Riset INFID: 72 Persen OMS Terdampak COVID-19
Berita Baru, Jakarta – Pemerintah Republik Indonesia telah melakukan berbagai upaya dalam melakukan penanganan COVID-19. Pada tahun 2020, pemerintah mengalokasikan anggaran sebesar Rp695,2 triliun, untuk bidang kesehatan Rp87,55 triliun dan untuk pemulihan ekonomi nasional Rp607,65 triliun.
Merespon kebijakan tersebut, International NGO Forum on Indonesian Development (INFID) melakukan dua penelitian yang didukung oleh program USAID-MADANI.
Pertama, Survei Persepsi Warga Terhadap Layanan Pemerintah Selama Pandemi COVID-19, dengan 2.201 responden di 34 provinsi. Kedua, Riset Persepsi OMS Terhadap Layanan Pemerintah Saat Pandemi COVID-19 dan Dampak Pandemi terhadap Kinerja Organisasi OMS, terhadap 157 pimpinan organisasi masyarakat sipil tingkat nasional dan daerah.
Kedua survei tersebut dikerjakan bersama Lembaga Demografi Fakultas Ekonomi dan Bisnis Universitas Indonesia (LD FEB UI) dan Tempo Institute.
Hasil studi yang diluncurkan pada Kamis (4/2) tersebut menemukan bahwa sebagian besar warga tidak mengetahui jalur pengaduan pelayanan kesehatan selama COVID-19.
“71 persen responden tidak mengetahui nomor telepon untuk bertanya dan mengadu seputar layanan kesehatan pandemi COVID-19,” papar Bona, peneliti INFID.

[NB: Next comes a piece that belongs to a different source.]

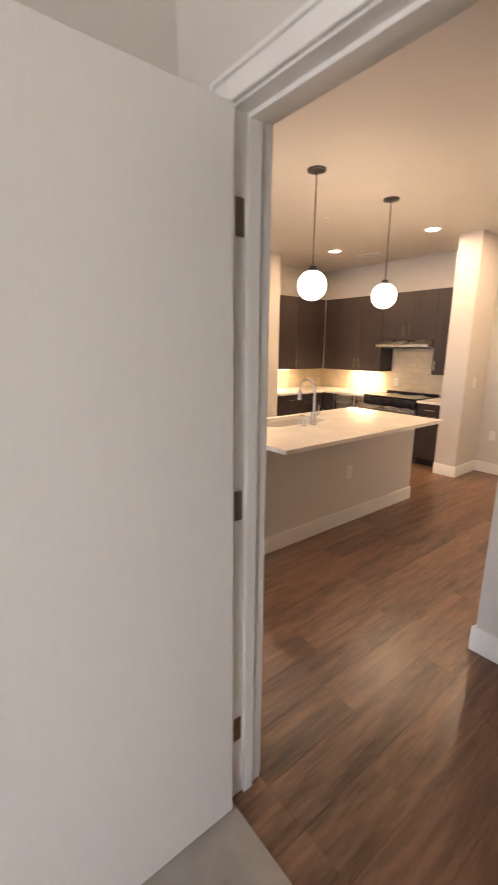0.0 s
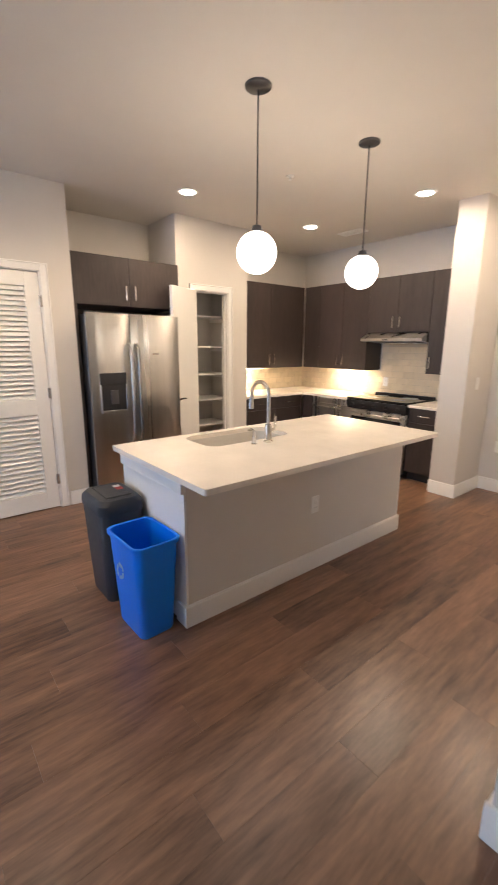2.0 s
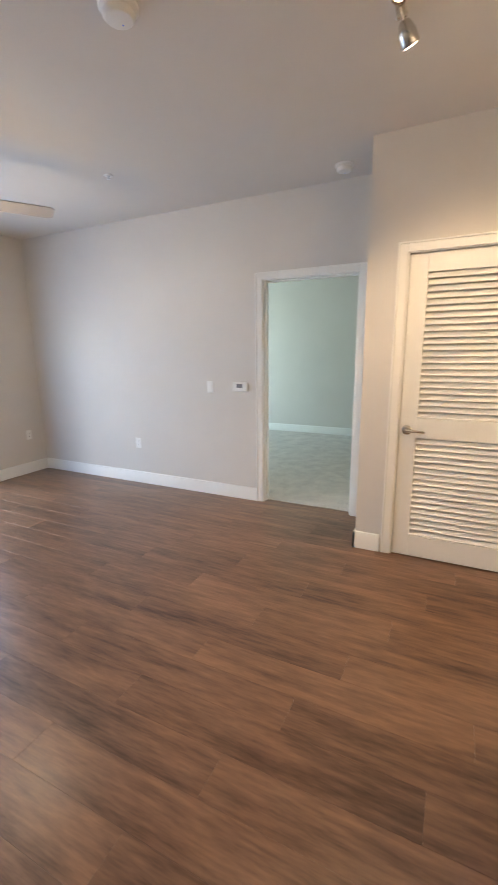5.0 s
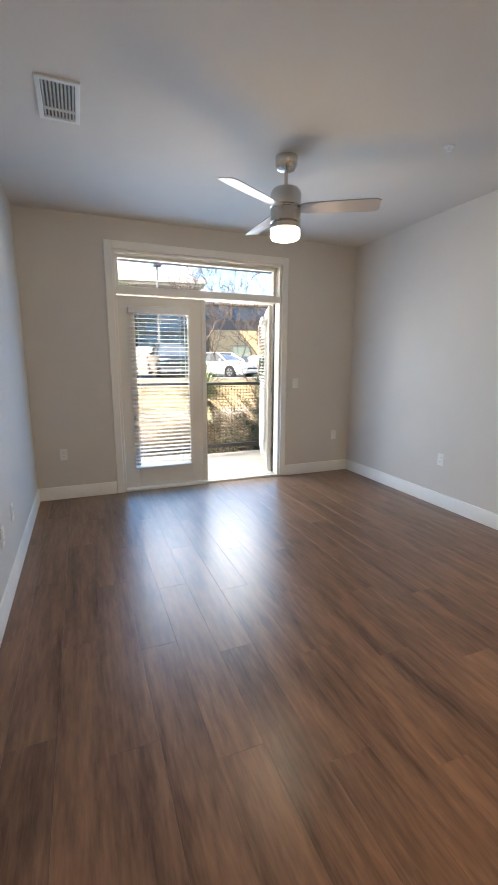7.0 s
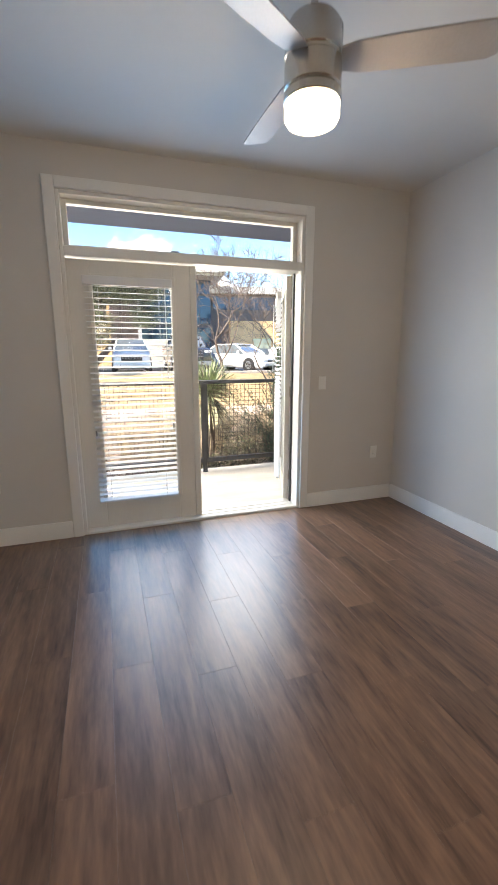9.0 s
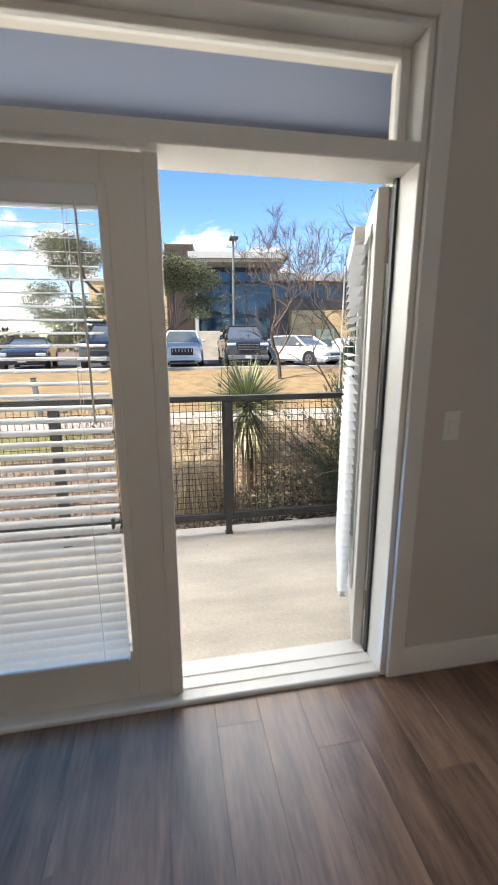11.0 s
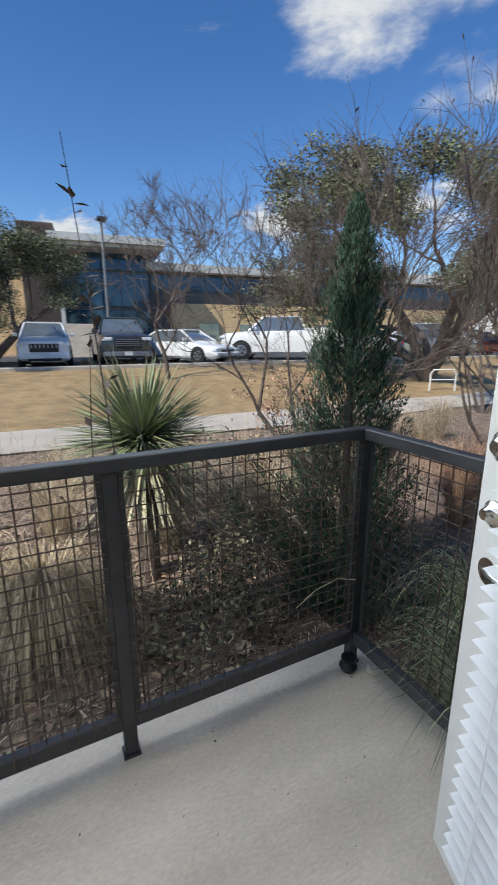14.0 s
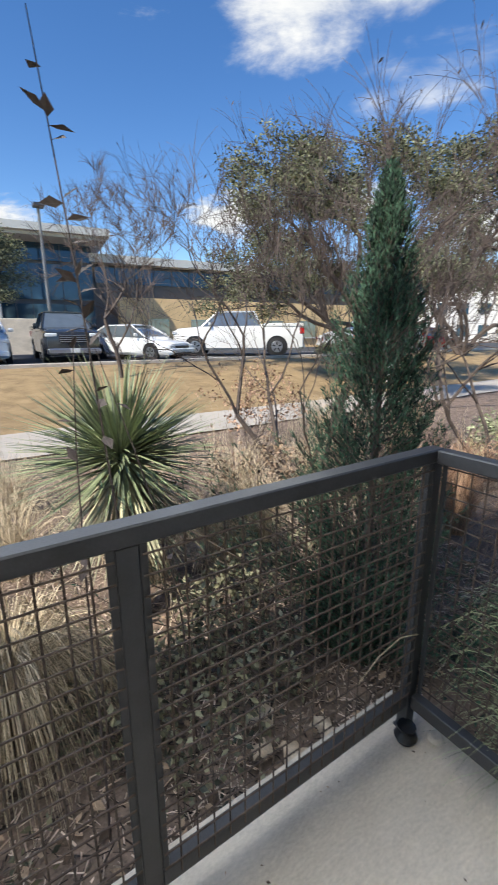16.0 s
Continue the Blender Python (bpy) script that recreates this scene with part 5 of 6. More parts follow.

Selain itu, INFID juga mendapatkan temuan yang dianggap cukup meresahkan yaitu rujukan informasi warga terkait penanganan COVID-19 mereka peroleh hanya dari media sosial. Hal ini cukup memprihatinkan karena media sosial adalah salah satu sumber berita palsu yang menyebabkan disinformasi dan misinformasi.
“Acuan sosial media 55% penting dipertimbangkan, karena rentan menjadi sumber berita palsu,” lanjut Bona.
Hasil survei OMS menunjukkan bahwa sebagian besar OMS di Indonesia mengaku terdampak serius oleh pandemi COVID-19. Bahkan, ada yang sudah dalam keadaan kritis, sehingga diperkirakan tidak akan dapat bertahan lebih lama.
“72% OMS terkena dampak negatif pada sektor keuangan akibat pandemi COVID-19. Dimana 23% CSO berada pada fase kritis, yang kemungkinannya mereka tidak dapat bertahan dalam waktu yang lama,” terang Bona.
Hal ini, menurut analisis INFID, disebabkan oleh ketergantungan pendanaan pada pihak eksternal, dan biaya tambahan akibat pandemi COVID-19.
“OMS di Sumatera paling terpapar, diikuti OMS di kawasan Indonesia Timur seperti Bali, Nusa Tenggara dan Papua,” lanjutnya.
Berdasarkan isu area kerja, 52 persen OMS yang bekerja pada sektor toleransi dan 44 persen OMS yang bekerja pada sektor lingkungan paling terdampak.
Berdasarkan dua studi tersebut INFID menyampaikan beberapa rekomendasi. Pertama, penting bagi pemerintah di masa mendatang untuk melibatkan aktor non-pemerintah dalam penanganan dan pemulihan COVID-19. Kedua, OMS seharusnya masuk dalam kelompok terdampak dan menerima bantuan sosial COVID-19.
Mekanismenya tidak dalam bantuan langsung bagi OMS, tetapi mendorong pengadaan barang publik melalui mekanisme kemitraan antara pemerintah dan OMS.
Misalnya, pemerintah memberikan peluang kepada keterlibatan OMS lokal untuk melakukan verifikasi data kemiskinan pemerintah, Data Terpadu Kesejahteran Sosial (DTKS).
“Data DTKS yang digunakan untuk bantuan sosial COVID-19, saat ini cenderung tertutup untuk pemantauan dan tidak selalu akurat. Data ini tentunya dapat diperbaiki dengan melibatkan OMS akar rumput dalam pemverifikasian data,” pungkasnya.